- [Exercise brief]
Transcribe the whole listing below without changing a word, but leave out every image.

════════

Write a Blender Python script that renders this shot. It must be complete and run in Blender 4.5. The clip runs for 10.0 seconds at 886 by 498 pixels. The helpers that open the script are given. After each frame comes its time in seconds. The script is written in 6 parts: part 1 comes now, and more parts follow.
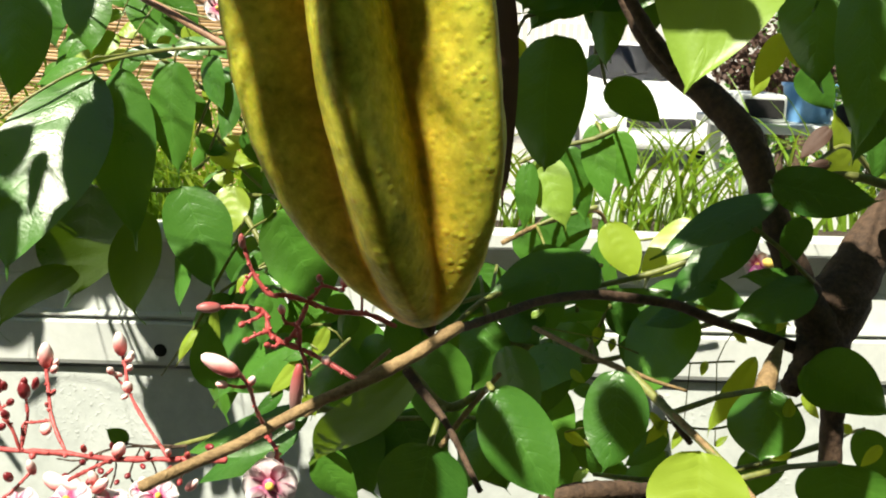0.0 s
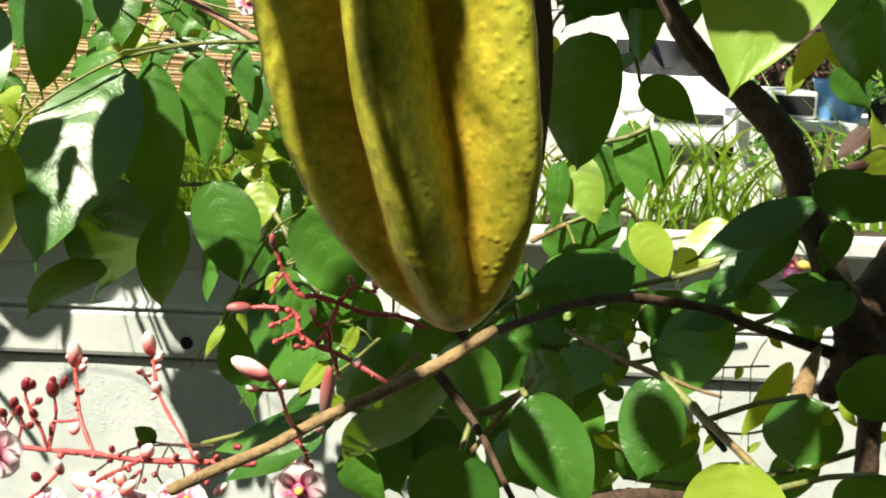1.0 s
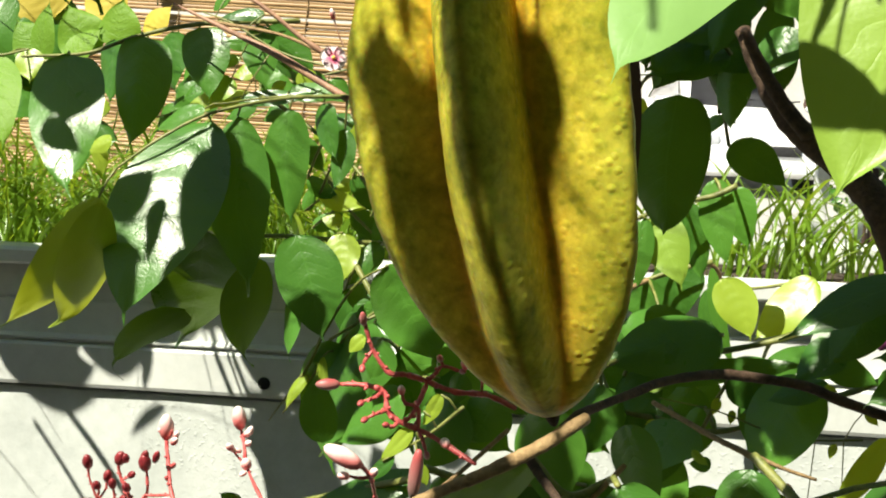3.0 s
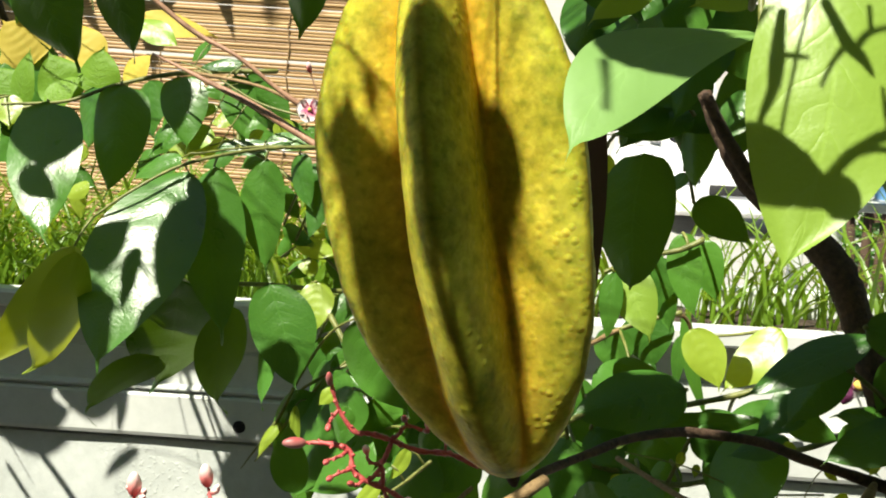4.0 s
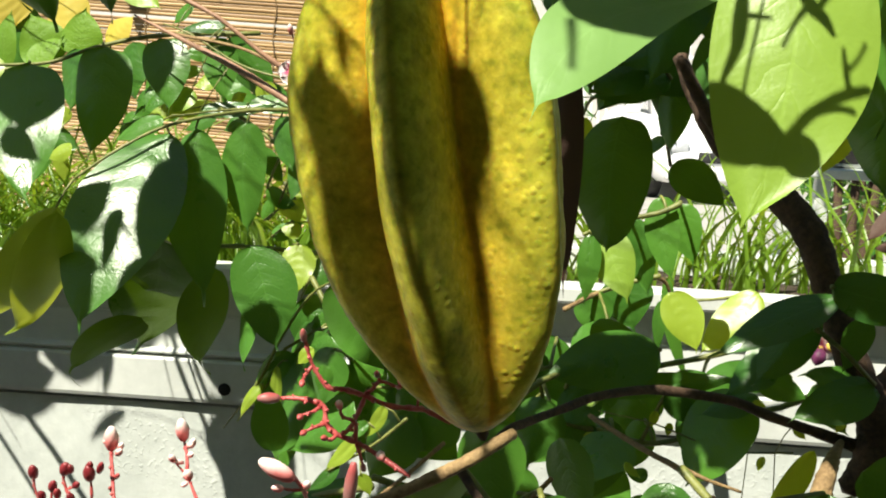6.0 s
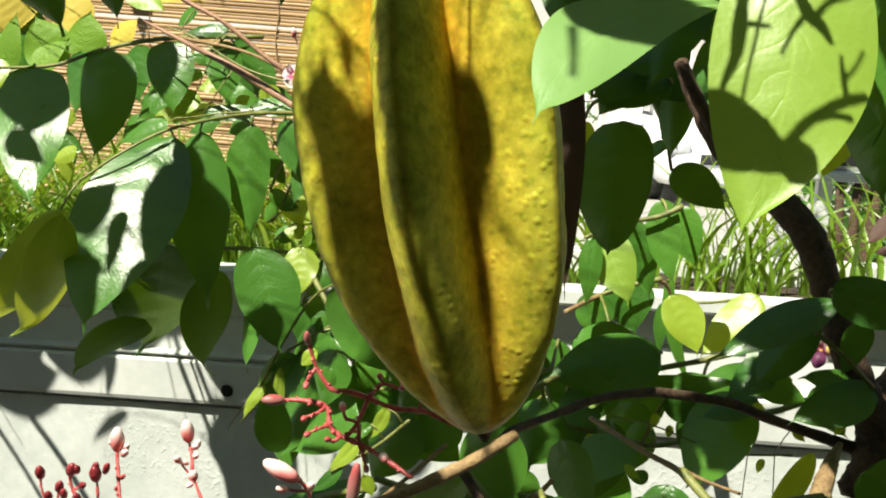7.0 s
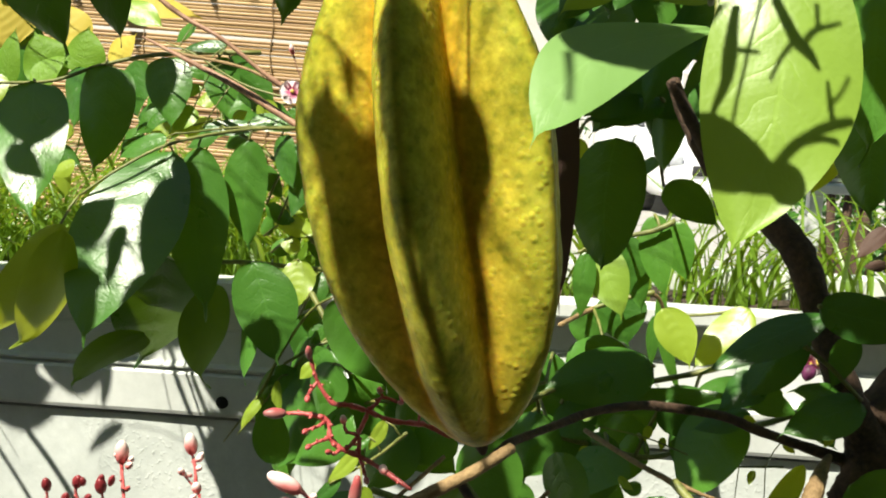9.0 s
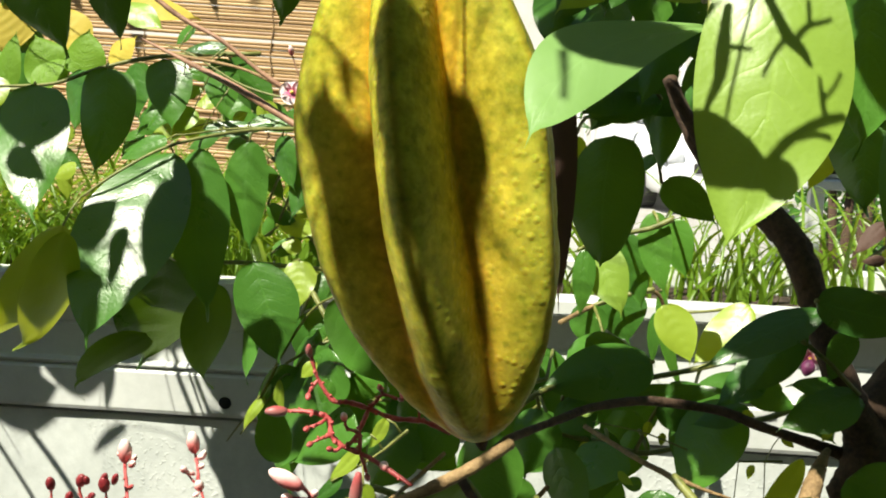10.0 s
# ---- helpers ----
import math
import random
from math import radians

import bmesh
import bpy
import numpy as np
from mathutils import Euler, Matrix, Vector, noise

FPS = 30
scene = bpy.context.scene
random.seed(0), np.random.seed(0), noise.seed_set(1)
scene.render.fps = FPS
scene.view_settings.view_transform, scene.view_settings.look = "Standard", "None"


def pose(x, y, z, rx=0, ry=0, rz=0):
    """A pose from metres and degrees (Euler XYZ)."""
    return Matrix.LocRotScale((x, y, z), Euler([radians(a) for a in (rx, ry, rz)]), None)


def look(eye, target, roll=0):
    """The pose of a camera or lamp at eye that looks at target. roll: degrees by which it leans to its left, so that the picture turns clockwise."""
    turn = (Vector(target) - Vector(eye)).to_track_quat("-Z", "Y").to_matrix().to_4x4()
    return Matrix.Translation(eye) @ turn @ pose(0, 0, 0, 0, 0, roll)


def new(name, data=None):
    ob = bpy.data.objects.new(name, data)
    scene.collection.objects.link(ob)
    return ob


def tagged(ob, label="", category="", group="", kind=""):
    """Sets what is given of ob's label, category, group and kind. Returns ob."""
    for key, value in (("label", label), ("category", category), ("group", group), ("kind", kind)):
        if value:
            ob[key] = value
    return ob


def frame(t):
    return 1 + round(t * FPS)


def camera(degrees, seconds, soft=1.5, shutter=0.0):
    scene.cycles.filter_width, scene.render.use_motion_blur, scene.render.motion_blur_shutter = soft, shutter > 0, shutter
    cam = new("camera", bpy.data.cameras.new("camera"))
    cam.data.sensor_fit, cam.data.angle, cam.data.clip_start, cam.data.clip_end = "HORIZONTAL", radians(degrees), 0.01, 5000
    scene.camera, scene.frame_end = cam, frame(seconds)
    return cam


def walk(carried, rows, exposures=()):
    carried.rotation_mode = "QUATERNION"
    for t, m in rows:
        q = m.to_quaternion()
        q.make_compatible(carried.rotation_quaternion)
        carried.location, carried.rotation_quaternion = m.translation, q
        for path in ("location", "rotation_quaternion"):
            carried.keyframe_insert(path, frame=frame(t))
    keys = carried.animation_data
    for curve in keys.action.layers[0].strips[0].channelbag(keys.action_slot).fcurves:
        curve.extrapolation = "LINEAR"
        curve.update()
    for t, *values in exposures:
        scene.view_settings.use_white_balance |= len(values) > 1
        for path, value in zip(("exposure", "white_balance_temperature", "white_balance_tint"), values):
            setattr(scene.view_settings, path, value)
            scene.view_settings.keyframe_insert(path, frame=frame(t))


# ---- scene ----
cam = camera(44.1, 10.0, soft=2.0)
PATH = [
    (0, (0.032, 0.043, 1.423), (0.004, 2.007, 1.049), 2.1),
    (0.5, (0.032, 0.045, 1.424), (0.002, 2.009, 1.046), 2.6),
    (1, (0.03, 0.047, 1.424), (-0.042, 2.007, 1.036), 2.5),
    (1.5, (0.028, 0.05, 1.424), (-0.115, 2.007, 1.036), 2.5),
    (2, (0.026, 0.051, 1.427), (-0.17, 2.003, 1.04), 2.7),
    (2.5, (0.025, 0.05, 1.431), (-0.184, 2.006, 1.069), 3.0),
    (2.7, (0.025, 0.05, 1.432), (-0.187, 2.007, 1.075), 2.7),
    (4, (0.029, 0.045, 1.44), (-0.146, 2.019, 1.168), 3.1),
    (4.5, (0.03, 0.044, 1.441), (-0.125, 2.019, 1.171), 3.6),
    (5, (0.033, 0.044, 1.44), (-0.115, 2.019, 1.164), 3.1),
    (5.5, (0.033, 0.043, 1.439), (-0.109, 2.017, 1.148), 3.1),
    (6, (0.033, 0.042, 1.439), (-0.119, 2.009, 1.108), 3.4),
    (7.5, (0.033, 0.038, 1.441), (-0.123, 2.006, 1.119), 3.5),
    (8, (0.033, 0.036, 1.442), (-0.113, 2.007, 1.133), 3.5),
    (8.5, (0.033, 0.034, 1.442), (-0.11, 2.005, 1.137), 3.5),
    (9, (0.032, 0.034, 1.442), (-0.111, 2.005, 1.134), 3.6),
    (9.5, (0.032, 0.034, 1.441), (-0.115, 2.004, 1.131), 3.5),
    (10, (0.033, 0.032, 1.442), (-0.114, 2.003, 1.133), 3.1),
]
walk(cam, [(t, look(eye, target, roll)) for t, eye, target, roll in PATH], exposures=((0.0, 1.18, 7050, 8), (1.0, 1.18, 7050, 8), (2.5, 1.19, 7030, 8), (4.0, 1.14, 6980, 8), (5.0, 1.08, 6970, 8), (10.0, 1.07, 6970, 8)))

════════

- [Exercise answer]
Write a Blender Python script that renders this shot. It must be complete and run in Blender 4.5. The clip runs for 10.0 seconds at 886 by 498 pixels. The helpers that open the script are given. After each frame comes its time in seconds. The script is written in 6 parts: part 1 comes now, and more parts follow.
0.0 s
1.0 s
3.0 s
4.0 s
6.0 s
7.0 s
9.0 s
10.0 s
# ---- helpers ----
import math
import random
from math import radians

import bmesh
import bpy
import numpy as np
from mathutils import Euler, Matrix, Vector, noise

FPS = 30
scene = bpy.context.scene
random.seed(0), np.random.seed(0), noise.seed_set(1)
scene.render.fps = FPS
scene.view_settings.view_transform, scene.view_settings.look = "Standard", "None"


def pose(x, y, z, rx=0, ry=0, rz=0):
    """A pose from metres and degrees (Euler XYZ)."""
    return Matrix.LocRotScale((x, y, z), Euler([radians(a) for a in (rx, ry, rz)]), None)


def look(eye, target, roll=0):
    """The pose of a camera or lamp at eye that looks at target. roll: degrees by which it leans to its left, so that the picture turns clockwise."""
    turn = (Vector(target) - Vector(eye)).to_track_quat("-Z", "Y").to_matrix().to_4x4()
    return Matrix.Translation(eye) @ turn @ pose(0, 0, 0, 0, 0, roll)


def new(name, data=None):
    ob = bpy.data.objects.new(name, data)
    scene.collection.objects.link(ob)
    return ob


def tagged(ob, label="", category="", group="", kind=""):
    """Sets what is given of ob's label, category, group and kind. Returns ob."""
    for key, value in (("label", label), ("category", category), ("group", group), ("kind", kind)):
        if value:
            ob[key] = value
    return ob


def frame(t):
    return 1 + round(t * FPS)


def camera(degrees, seconds, soft=1.5, shutter=0.0):
    scene.cycles.filter_width, scene.render.use_motion_blur, scene.render.motion_blur_shutter = soft, shutter > 0, shutter
    cam = new("camera", bpy.data.cameras.new("camera"))
    cam.data.sensor_fit, cam.data.angle, cam.data.clip_start, cam.data.clip_end = "HORIZONTAL", radians(degrees), 0.01, 5000
    scene.camera, scene.frame_end = cam, frame(seconds)
    return cam


def walk(carried, rows, exposures=()):
    carried.rotation_mode = "QUATERNION"
    for t, m in rows:
        q = m.to_quaternion()
        q.make_compatible(carried.rotation_quaternion)
        carried.location, carried.rotation_quaternion = m.translation, q
        for path in ("location", "rotation_quaternion"):
            carried.keyframe_insert(path, frame=frame(t))
    keys = carried.animation_data
    for curve in keys.action.layers[0].strips[0].channelbag(keys.action_slot).fcurves:
        curve.extrapolation = "LINEAR"
        curve.update()
    for t, *values in exposures:
        scene.view_settings.use_white_balance |= len(values) > 1
        for path, value in zip(("exposure", "white_balance_temperature", "white_balance_tint"), values):
            setattr(scene.view_settings, path, value)
            scene.view_settings.keyframe_insert(path, frame=frame(t))


# ---- scene ----
cam = camera(44.1, 10.0, soft=2.0)
PATH = [
    (0, (0.032, 0.043, 1.423), (0.004, 2.007, 1.049), 2.1),
    (0.5, (0.032, 0.045, 1.424), (0.002, 2.009, 1.046), 2.6),
    (1, (0.03, 0.047, 1.424), (-0.042, 2.007, 1.036), 2.5),
    (1.5, (0.028, 0.05, 1.424), (-0.115, 2.007, 1.036), 2.5),
    (2, (0.026, 0.051, 1.427), (-0.17, 2.003, 1.04), 2.7),
    (2.5, (0.025, 0.05, 1.431), (-0.184, 2.006, 1.069), 3.0),
    (2.7, (0.025, 0.05, 1.432), (-0.187, 2.007, 1.075), 2.7),
    (4, (0.029, 0.045, 1.44), (-0.146, 2.019, 1.168), 3.1),
    (4.5, (0.03, 0.044, 1.441), (-0.125, 2.019, 1.171), 3.6),
    (5, (0.033, 0.044, 1.44), (-0.115, 2.019, 1.164), 3.1),
    (5.5, (0.033, 0.043, 1.439), (-0.109, 2.017, 1.148), 3.1),
    (6, (0.033, 0.042, 1.439), (-0.119, 2.009, 1.108), 3.4),
    (7.5, (0.033, 0.038, 1.441), (-0.123, 2.006, 1.119), 3.5),
    (8, (0.033, 0.036, 1.442), (-0.113, 2.007, 1.133), 3.5),
    (8.5, (0.033, 0.034, 1.442), (-0.11, 2.005, 1.137), 3.5),
    (9, (0.032, 0.034, 1.442), (-0.111, 2.005, 1.134), 3.6),
    (9.5, (0.032, 0.034, 1.441), (-0.115, 2.004, 1.131), 3.5),
    (10, (0.033, 0.032, 1.442), (-0.114, 2.003, 1.133), 3.1),
]
walk(cam, [(t, look(eye, target, roll)) for t, eye, target, roll in PATH], exposures=((0.0, 1.18, 7050, 8), (1.0, 1.18, 7050, 8), (2.5, 1.19, 7030, 8), (4.0, 1.14, 6980, 8), (5.0, 1.08, 6970, 8), (10.0, 1.07, 6970, 8)))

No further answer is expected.